I could use just about any piece of music to illustrate this precise sense of pitch, bass articulation, and dynamic agility, but I’ll choose one that many of you are undoubtedly familiar with and one in which the sonic improvement rendered a large difference in musical perception: “Diamonds on the Soles of Her Shoes” from Paul Simon’s Graceland. The track starts with just the gorgeous vocal harmonies spread out across the soundstage, then the lone guitar, and then the drums (a couple of pick-up beats on low-tuned toms) come in followed immediately by the remarkable fretless bass guitar playing of Bakithi Kumalo. I’ve heard this track on many systems, but never one like this. The suddenness of the drums was startling, and the fluid bass playing pulsated with energy, vitality, and the joy of music-making. This sense of life continued throughout the song, anchored by the tight kick drum and Kumalo’s extraordinary inventiveness in playing his instrument. It was absolutely sensational and thrilling. This precision in the bottom end was apparent on just about any music, and proved a defining quality of the new room.

Several years ago when reviewing a speaker with heroic cabinet construction, I used the term “self noise” to describe how the speaker didn’t seem to add a low-level “chatter” or chaotic noise to the music. The speaker had a spooky sense of realism, with instruments appearing seemingly out of nowhere with startling immediacy. The speaker also resolved very low-level textural and spatial cues that were lost by most loudspeakers. As a result, the sound had a delicacy and density of information that accurately conveyed instrumental timbre, while also vividly portraying the size of the recorded acoustic and the spatial perspectives between instruments and between the ensemble and the surrounding hall. I’m hearing those qualities in the new room, and I speculate that it’s because the Iso-Wall structure is doing for the listening room what the inert speaker cabinet did for the loudspeaker—reduce the low-level chaotic motion that imposes a threshold below which information cannot be resolved.
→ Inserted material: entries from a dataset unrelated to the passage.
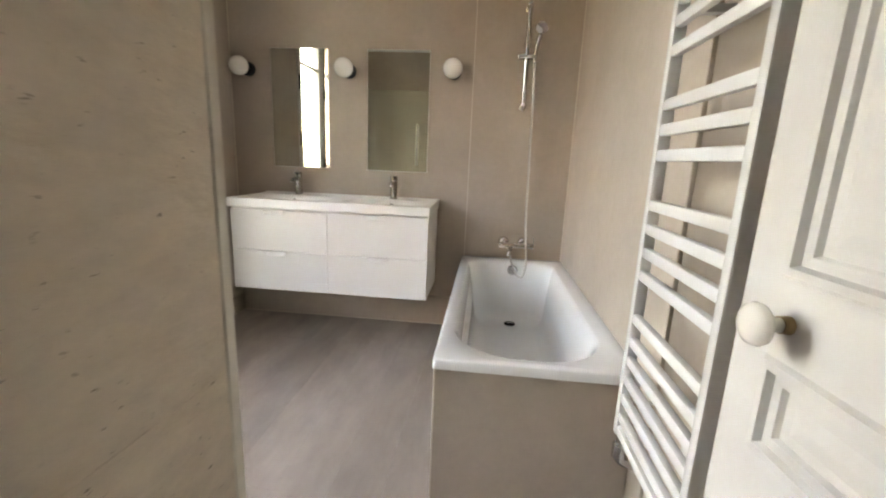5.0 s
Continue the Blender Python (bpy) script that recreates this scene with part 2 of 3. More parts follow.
structure("trim_dado_pier", rail_profile(1.485, -3.272, -2.93, 0.705), CREAM_WOOD, "white dado rail on the pier", "trim")
structure("trim_dado_recess", rail_profile(1.078, -4.85, -3.897, 0.715), CREAM_WOOD, "white dado rail on the hall wall", "trim")
structure("baseboard_west", bevelled(0.0, 0.016, -2.42, -0.02, 0, 0.125, 0.004), PLASTER, "low beige skirting under the black wall plate", "baseboard")
structure("baseboard_north", bevelled(0.0, 1.64, -0.022, 0.0, 0, 0.205, 0.003), PLASTER, "beige skirting under the vanity unit", "baseboard")

structure("trim_floor_joint_west", boxes((0.016, 0.0195, -2.42, -0.025, 0.0005, 0.005)), GROUT, "thin pale sealant line along the skirting", "trim")
structure("trim_floor_joint_north", boxes((0.0195, 1.64, -0.0255, -0.022, 0.0005, 0.005)), GROUT, "thin pale sealant line under the vanity", "trim")
structure("trim_skirting_line", boxes((0.0005, 0.004, -2.42, -0.022, 0.125, 0.128)), GROUT, "thin pale line on top of the skirting", "trim")

structure("trim_skirting_cap", boxes((1.442, 1.6315, -0.0225, -0.0175, 0.2045, 0.2085)), GROUT, "thin pale line on the skirting beside the bath", "trim")

# mineral panels that line the door reveal, with a thin joint between them


def reveal_slab(x0, x1, z0, z1):
    """A thin upright slab on the slightly splayed reveal."""
    bm = bmesh.new()
    for v in box(bm, x0, x1, -2.842, -2.444, z0, z1):
        v.co.x += 0.0145 * (v.co.y + 2.842) / 0.398 if v.co.x > x0 + 0.001 else 0
    return bm


reveal = structure("reveal_lining", reveal_slab(1.4735, 1.4770, 0.0, CEIL), REVEAL, "beige mineral panels lining the door reveal", "wall panel")
for z0, z1 in ((0.0, 0.9265), (0.9270, CEIL)):
    part("panel", reveal_slab(1.4750, 1.4795, z0, z1), REVEAL, reveal)
part("corner_bead", bevelled(1.4725, 1.4960, -2.4435, -2.4255, 0, CEIL, 0.002, 1), GROUT, reveal, "pale corner bead")


def cornice_loops(corners, profile):
    """Mitred loops of a moulding round a room whose corners run clockwise."""
    n = len(corners)
    loops = []
    for inset, z in profile:
        ring = []
        for i in range(n):
            p, a, b = Vector(corners[i]), Vector(corners[i - 1]), Vector(corners[(i + 1) % n])
            d0, d1 = (p - a).normalized(), (b - p).normalized()
            n0, n1 = Vector((d0.y, -d0.x)), Vector((d1.y, -d1.x))
            s = n0 + n1
            q = p + s * (inset / max(s.dot(n0), 0.2))
            ring.append((q.x, q.y, z))
        loops.append(ring)
    return loops


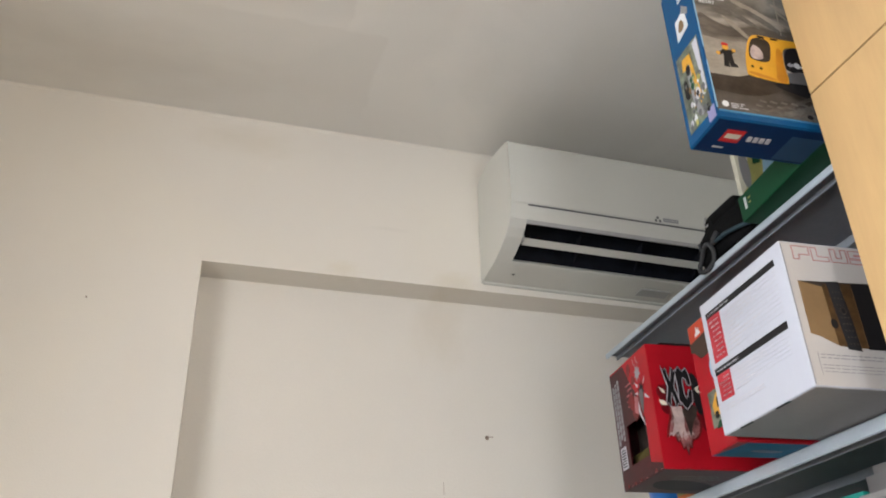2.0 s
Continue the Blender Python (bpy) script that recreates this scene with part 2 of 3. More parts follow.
def cave_print(name, stops, wobble, streak):
    """A dim cave photograph: soft bands up the picture, bent by slanting rock streaks."""
    m = shade(name, (0.5, 0.5, 0.5), rough=0.35, vary=0.22, scale=26, grain=110, spec=0.25)
    n, l = m.node_tree.nodes, m.node_tree.links
    p = n["Principled BSDF"]
    grit = p.inputs["Base Color"].links[0].from_socket
    co = [x for x in n if x.bl_idname == "ShaderNodeTexCoord"][0]
    sep = n.new("ShaderNodeSeparateXYZ")
    l.new(co.outputs["Object"], sep.inputs[0])
    mp = n.new("ShaderNodeMapping")
    mp.inputs["Rotation"].default_value = (0, radians(24), 0)
    mp.inputs["Scale"].default_value = (3.5, 1, 15)
    l.new(co.outputs["Object"], mp.inputs["Vector"])
    tex = n.new("ShaderNodeTexNoise")
    tex.inputs["Scale"].default_value, tex.inputs["Detail"].default_value, tex.inputs["Distortion"].default_value = streak, 5, 0.8
    l.new(mp.outputs["Vector"], tex.inputs["Vector"])
    off = n.new("ShaderNodeMapRange")
    off.inputs["To Min"].default_value, off.inputs["To Max"].default_value = -wobble, wobble
    l.new(tex.outputs["Fac"], off.inputs["Value"])
    add = n.new("ShaderNodeMath")
    add.operation = "ADD"
    l.new(sep.outputs["Z"], add.inputs[0])
    l.new(off.outputs["Result"], add.inputs[1])
    ramp = n.new("ShaderNodeValToRGB")
    scale = n.new("ShaderNodeMath")
    scale.operation = "DIVIDE"
    scale.inputs[1].default_value = 0.3
    l.new(add.outputs["Value"], scale.inputs[0])
    l.new(scale.outputs["Value"], ramp.inputs["Fac"])
    while len(ramp.color_ramp.elements) < len(stops):
        ramp.color_ramp.elements.new(0.5)
    for e, (at, c) in zip(ramp.color_ramp.elements, stops):
        e.position, e.color = at, (*c, 1)
    mix = n.new("ShaderNodeMix")
    mix.data_type, mix.blend_type = "RGBA", "MULTIPLY"
    mix.inputs["Factor"].default_value = 1.0
    up = n.new("ShaderNodeMix")
    up.data_type, up.blend_type = "RGBA", "ADD"
    up.inputs["Factor"].default_value = 1.0
    l.new(grit, up.inputs["A"])
    l.new(grit, up.inputs["B"])
    l.new(ramp.outputs["Color"], mix.inputs["A"])
    l.new(up.outputs["Result"], mix.inputs["B"])
    l.new(mix.outputs["Result"], p.inputs["Base Color"])
    return m


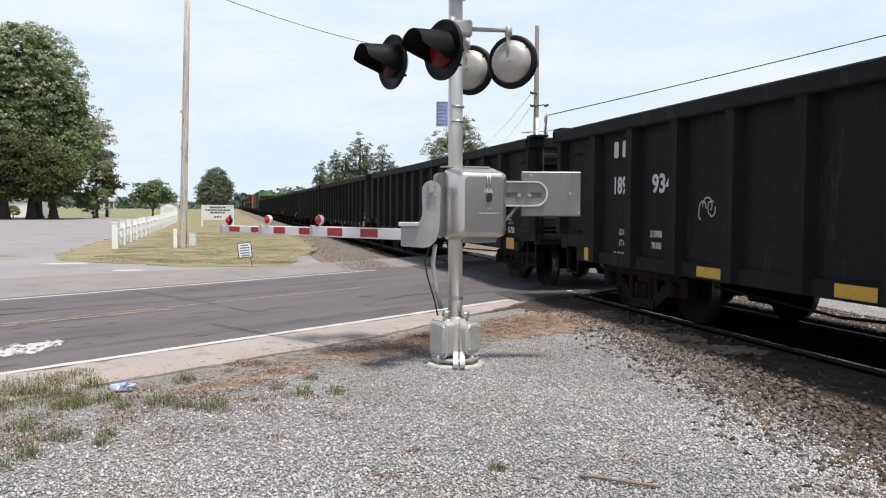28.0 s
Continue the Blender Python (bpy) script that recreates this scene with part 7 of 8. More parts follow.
M_bush = mat("bush_leaves", (0.135, 0.180, 0.075), (0.195, 0.235, 0.105), rough=0.6, scale=0.8, fine=3, bump=0.0, by_island=0.25, through_light=0.35)
M_far = mat("distant_woods", (0.105, 0.130, 0.100), (0.08, 0.105, 0.082), rough=0.9, scale=0.02, fine=0.5, bump=0.0, by_island=0.4, spec=0.1)
M_bark = mat("tree_bark", (0.060, 0.047, 0.038), (0.040, 0.032, 0.027), rough=0.95, scale=1.2, fine=9, bump=0.8, stretch=(3, 3, 0.5), dist=0.05)
M_weed = mat("weed_green", (0.15, 0.178, 0.062), (0.225, 0.225, 0.10), rough=0.7, scale=6, fine=30, bump=0.0, by_island=0.5, through_light=0.3)
M_weed_grey = mat("grey_green_weed", (0.195, 0.190, 0.110), (0.28, 0.25, 0.16), rough=0.8, scale=6, fine=30, bump=0.0, by_island=0.5, through_light=0.2)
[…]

Hi-fi systems have always seemed to me to change their character on loud peaks, or when the music is played loudly. On the peaks the sound congeals; individual instrumental textures tend to be smeared into a single big sound; and the sense of space collapses. The sound on peaks becomes less liquid and more mechanical, the music losing the pristine clarity the system is capable of delivering during quieter passages or at lower volume. I had always assumed that this was simply part and parcel of reproduced music—a characteristic of amplifiers being pushed, or the mechanical structures in loudspeakers reaching their limits. We’ve all had the experience of bracing ourselves, or tightening up, anticipating a loud passage on a familiar poor recording that is shrill or distorted. I think that we tend to do that on a micro scale on any recording simply because of these expectations. But hearing the system in the new room made me realize that much of this congealing of the sound on musical peaks is the room distorting, not the speakers or amplifiers. After the bass clarity and dynamic fidelity, the next most dramatic and musically significant aspect of the room’s performance is the absence of this phenomenon. High-level peaks maintain the same clarity, resolution, and timbral quality of the lower-level signals. I had the feeling that an artificial limit had been lifted from the music, allowing its full dynamic expression. Moreover, peaks had a sense of ease and effortlessness that encouraged higher playback levels and simultaneously greater relaxation and involvement. And so I can play the system louder and still maintain the sense of ease and clarity of individual musical lines.

After discovering the importance of the listening room’s contribution to sound quality, I consider it another component in the signal path and will list the ASC Iso-Wall System as part of my reference system in future reviews.